» Task
Every record must be transcribed in its entirety, apart from the images, which are to be omitted.

☆ ☆ ☆ ☆ ☆

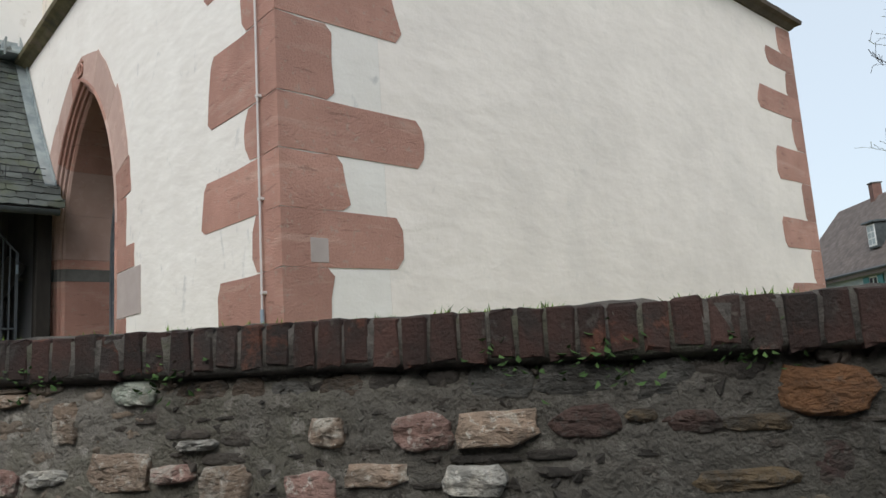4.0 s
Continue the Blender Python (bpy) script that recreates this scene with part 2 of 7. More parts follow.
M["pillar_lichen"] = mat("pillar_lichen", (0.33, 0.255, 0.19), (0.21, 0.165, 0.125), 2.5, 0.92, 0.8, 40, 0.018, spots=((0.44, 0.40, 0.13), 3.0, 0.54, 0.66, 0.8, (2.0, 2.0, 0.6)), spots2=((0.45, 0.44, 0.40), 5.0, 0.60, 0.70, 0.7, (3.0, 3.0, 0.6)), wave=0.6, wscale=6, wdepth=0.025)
M["cap"] = mat("cap", (0.125, 0.118, 0.102), (0.08, 0.075, 0.064), 6.0, 0.95, 0.6, 70, 0.01,
               spots=((0.14, 0.14, 0.06), 5.0, 0.6, 0.75, 0.6), spots2=((0.30, 0.30, 0.27), 30, 0.70, 0.76, 0.6))
M["moss_stone"] = mat("moss_stone", (0.165, 0.14, 0.075), (0.085, 0.078, 0.04), 5.0, 0.95, 0.6, 50, 0.012, rnd=0.1,
                      spots=((0.17, 0.125, 0.095), 3.0, 0.52, 0.68, 0.8), spots2=((0.06, 0.055, 0.04), 4.0, 0.56, 0.7, 0.6))
M["step"] = mat("step", (0.19, 0.18, 0.115), (0.125, 0.122, 0.075), 3.0, 0.93, 0.5, 60, 0.008,
                spots=((0.10, 0.13, 0.03), 3.5, 0.5, 0.68, 0.7), spots2=((0.18, 0.165, 0.14), 9, 0.6, 0.75, 0.5))
M["mortar"] = mat("mortar", (0.73, 0.67, 0.57), (0.52, 0.475, 0.40), 3.2, 0.95, 1.0, 75, 0.022,
                  spots=((0.25, 0.24, 0.16), 1.2, 0.54, 0.68, 0.5), spots2=((0.62, 0.56, 0.46), 16, 0.56, 0.70, 0.6), spots3=((0.17, 0.148, 0.118), 34, 0.56, 0.68, 0.6, (0.8, 0.8, 1.5)), wave=1.0, wscale=28, wdepth=0.022, wstretch=(0.8, 0.8, 1.4))
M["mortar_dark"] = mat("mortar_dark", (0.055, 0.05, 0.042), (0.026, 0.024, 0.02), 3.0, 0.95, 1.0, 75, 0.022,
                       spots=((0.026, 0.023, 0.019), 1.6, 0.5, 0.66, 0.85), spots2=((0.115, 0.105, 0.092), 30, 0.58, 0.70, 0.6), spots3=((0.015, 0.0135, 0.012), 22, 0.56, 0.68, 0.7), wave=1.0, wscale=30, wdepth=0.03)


def tint_along(m, colour, s_full, s_none, most):
    """A colour that fades along the wall, with a ragged edge."""
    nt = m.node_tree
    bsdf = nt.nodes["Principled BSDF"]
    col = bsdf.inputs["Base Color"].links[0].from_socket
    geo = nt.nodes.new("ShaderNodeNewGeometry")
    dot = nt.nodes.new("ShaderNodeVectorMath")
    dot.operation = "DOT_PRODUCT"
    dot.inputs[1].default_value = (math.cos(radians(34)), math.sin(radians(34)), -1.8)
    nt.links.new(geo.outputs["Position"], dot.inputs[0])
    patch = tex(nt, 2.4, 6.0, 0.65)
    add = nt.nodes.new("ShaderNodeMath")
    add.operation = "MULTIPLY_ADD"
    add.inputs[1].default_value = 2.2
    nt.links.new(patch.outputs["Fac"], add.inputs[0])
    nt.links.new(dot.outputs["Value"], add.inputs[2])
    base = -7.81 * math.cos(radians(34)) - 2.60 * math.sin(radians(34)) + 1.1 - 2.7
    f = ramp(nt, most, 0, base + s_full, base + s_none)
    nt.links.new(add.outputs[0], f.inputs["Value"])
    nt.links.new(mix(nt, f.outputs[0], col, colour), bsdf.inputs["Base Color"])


# dirty run-off stain beside the gate pillar
tint_along(M["mortar"], (0.088, 0.082, 0.054), 0.75, 2.0, 0.9)
# plain darker mortar towards the right-hand end of the middle wall
tint_along(M["mortar"], (0.23, 0.205, 0.165), 3.2, 2.2, 0.7)
# right wall: paler mortar near the gate, darker towards the far end
darken_along(M["mortar_dark"], ((0.285, 0.26, 0.222), (0.175, 0.16, 0.136)), (((0.20, 0.185, 0.14), 1.4, 0.51, 0.60, 0.7), ((0.48, 0.445, 0.39), 16, 0.54, 0.62, 0.6), ((0.15, 0.13, 0.105), 30, 0.55, 0.62, 0.6)))
M["mortar_left"] = mat("mortar_left", (0.13, 0.127, 0.112), (0.062, 0.061, 0.054), 3.0, 0.95, 1.0, 75, 0.022,
                       spots=((0.055, 0.05, 0.042), 1.6, 0.52, 0.68, 0.8), spots2=((0.30, 0.275, 0.24), 16, 0.56, 0.70, 0.65), spots3=((0.05, 0.045, 0.038), 30, 0.58, 0.70, 0.6), wave=0.9, wscale=26, wdepth=0.022)
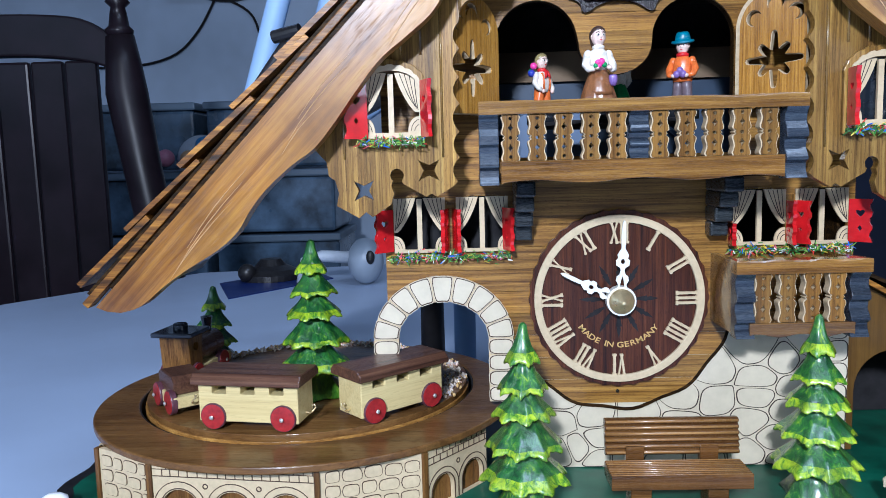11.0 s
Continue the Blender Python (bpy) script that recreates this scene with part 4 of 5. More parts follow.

☆ ☆ ☆ ☆ ☆

» Written answer
4.0 s
Continue the Blender Python (bpy) script that recreates this scene with part 2 of 7. More parts follow.
M["pillar_lichen"] = mat("pillar_lichen", (0.33, 0.255, 0.19), (0.21, 0.165, 0.125), 2.5, 0.92, 0.8, 40, 0.018, spots=((0.44, 0.40, 0.13), 3.0, 0.54, 0.66, 0.8, (2.0, 2.0, 0.6)), spots2=((0.45, 0.44, 0.40), 5.0, 0.60, 0.70, 0.7, (3.0, 3.0, 0.6)), wave=0.6, wscale=6, wdepth=0.025)
M["cap"] = mat("cap", (0.125, 0.118, 0.102), (0.08, 0.075, 0.064), 6.0, 0.95, 0.6, 70, 0.01,
               spots=((0.14, 0.14, 0.06), 5.0, 0.6, 0.75, 0.6), spots2=((0.30, 0.30, 0.27), 30, 0.70, 0.76, 0.6))
M["moss_stone"] = mat("moss_stone", (0.165, 0.14, 0.075), (0.085, 0.078, 0.04), 5.0, 0.95, 0.6, 50, 0.012, rnd=0.1,
                      spots=((0.17, 0.125, 0.095), 3.0, 0.52, 0.68, 0.8), spots2=((0.06, 0.055, 0.04), 4.0, 0.56, 0.7, 0.6))
M["step"] = mat("step", (0.19, 0.18, 0.115), (0.125, 0.122, 0.075), 3.0, 0.93, 0.5, 60, 0.008,
                spots=((0.10, 0.13, 0.03), 3.5, 0.5, 0.68, 0.7), spots2=((0.18, 0.165, 0.14), 9, 0.6, 0.75, 0.5))
M["mortar"] = mat("mortar", (0.73, 0.67, 0.57), (0.52, 0.475, 0.40), 3.2, 0.95, 1.0, 75, 0.022,
                  spots=((0.25, 0.24, 0.16), 1.2, 0.54, 0.68, 0.5), spots2=((0.62, 0.56, 0.46), 16, 0.56, 0.70, 0.6), spots3=((0.17, 0.148, 0.118), 34, 0.56, 0.68, 0.6, (0.8, 0.8, 1.5)), wave=1.0, wscale=28, wdepth=0.022, wstretch=(0.8, 0.8, 1.4))
M["mortar_dark"] = mat("mortar_dark", (0.055, 0.05, 0.042), (0.026, 0.024, 0.02), 3.0, 0.95, 1.0, 75, 0.022,
                       spots=((0.026, 0.023, 0.019), 1.6, 0.5, 0.66, 0.85), spots2=((0.115, 0.105, 0.092), 30, 0.58, 0.70, 0.6), spots3=((0.015, 0.0135, 0.012), 22, 0.56, 0.68, 0.7), wave=1.0, wscale=30, wdepth=0.03)


def tint_along(m, colour, s_full, s_none, most):
    """A colour that fades along the wall, with a ragged edge."""
    nt = m.node_tree
    bsdf = nt.nodes["Principled BSDF"]
    col = bsdf.inputs["Base Color"].links[0].from_socket
    geo = nt.nodes.new("ShaderNodeNewGeometry")
    dot = nt.nodes.new("ShaderNodeVectorMath")
    dot.operation = "DOT_PRODUCT"
    dot.inputs[1].default_value = (math.cos(radians(34)), math.sin(radians(34)), -1.8)
    nt.links.new(geo.outputs["Position"], dot.inputs[0])
    patch = tex(nt, 2.4, 6.0, 0.65)
    add = nt.nodes.new("ShaderNodeMath")
    add.operation = "MULTIPLY_ADD"
    add.inputs[1].default_value = 2.2
    nt.links.new(patch.outputs["Fac"], add.inputs[0])
    nt.links.new(dot.outputs["Value"], add.inputs[2])
    base = -7.81 * math.cos(radians(34)) - 2.60 * math.sin(radians(34)) + 1.1 - 2.7
    f = ramp(nt, most, 0, base + s_full, base + s_none)
    nt.links.new(add.outputs[0], f.inputs["Value"])
    nt.links.new(mix(nt, f.outputs[0], col, colour), bsdf.inputs["Base Color"])


# dirty run-off stain beside the gate pillar
tint_along(M["mortar"], (0.088, 0.082, 0.054), 0.75, 2.0, 0.9)
# plain darker mortar towards the right-hand end of the middle wall
tint_along(M["mortar"], (0.23, 0.205, 0.165), 3.2, 2.2, 0.7)
# right wall: paler mortar near the gate, darker towards the far end
darken_along(M["mortar_dark"], ((0.285, 0.26, 0.222), (0.175, 0.16, 0.136)), (((0.20, 0.185, 0.14), 1.4, 0.51, 0.60, 0.7), ((0.48, 0.445, 0.39), 16, 0.54, 0.62, 0.6), ((0.15, 0.13, 0.105), 30, 0.55, 0.62, 0.6)))
M["mortar_left"] = mat("mortar_left", (0.13, 0.127, 0.112), (0.062, 0.061, 0.054), 3.0, 0.95, 1.0, 75, 0.022,
                       spots=((0.055, 0.05, 0.042), 1.6, 0.52, 0.68, 0.8), spots2=((0.30, 0.275, 0.24), 16, 0.56, 0.70, 0.65), spots3=((0.05, 0.045, 0.038), 30, 0.58, 0.70, 0.6), wave=0.9, wscale=26, wdepth=0.022)
11.0 s
Continue the Blender Python (bpy) script that recreates this scene with part 4 of 5. More parts follow.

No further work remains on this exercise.